In the agriculture sector, the downturn is largely attributed to slumping global coffee prices, which have discouraged farming activities, particularly in Uganda’s traditional coffee-growing regions.

“The drop in coffee prices is having a direct impact on farmer earnings and production decisions,” Kahunde explained.

The manufacturing sector also faced hurdles including unstable electricity supply, shrinking selling prices, and rising input costs, all of which have negatively affected production efficiency and profitability.

“Power interruptions and rising operational costs continue to constrain manufacturing growth,” Kahunde added.

Beyond sector-specific dynamics, the EPRC report outlines several systemic challenges that continue to affect business performance across the country.
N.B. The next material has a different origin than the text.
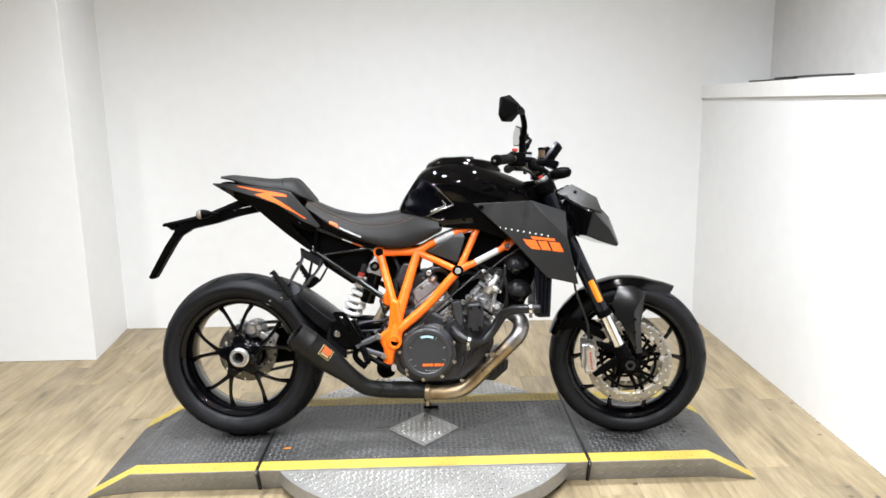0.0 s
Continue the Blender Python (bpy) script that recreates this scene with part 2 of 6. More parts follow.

These include:Multiple taxation by both central and local government authorities,Unfair competition from informal and unregulated businesses,Aging electricity infrastructure and vandalism of power lines, Uncertainty around the 2026 general elections, which could dampen investor and business confidence

“These structural challenges are persistent barriers that must be addressed to fully unlock Uganda’s private sector potential,” Kahunde said.

To mitigate these issues and enhance the business environment, the report recommends: The Ministry of Energy and Uganda Electricity Distribution Company Limited (UEDCL) should invest in upgrading outdated power infrastructure, Stronger enforcement to curb vandalism of electricity installations, Efforts to improve power reliability, especially in industrial zones, Ensuring peaceful and credible elections in 2026 to maintain political and economic stability

“Stable politics and reliable infrastructure are essential foundations for sustainable business growth,” Kahunde emphasized.

As Uganda continues to recover from past economic shocks, and with elections on the horizon, the performance of the business sector will remain a key indicator of national resilience and growth. The EPRC’s quarterly Business Climate Index stands as a valuable resource for government decision-makers, investors, development partners, and the business community to guide informed strategies and policies.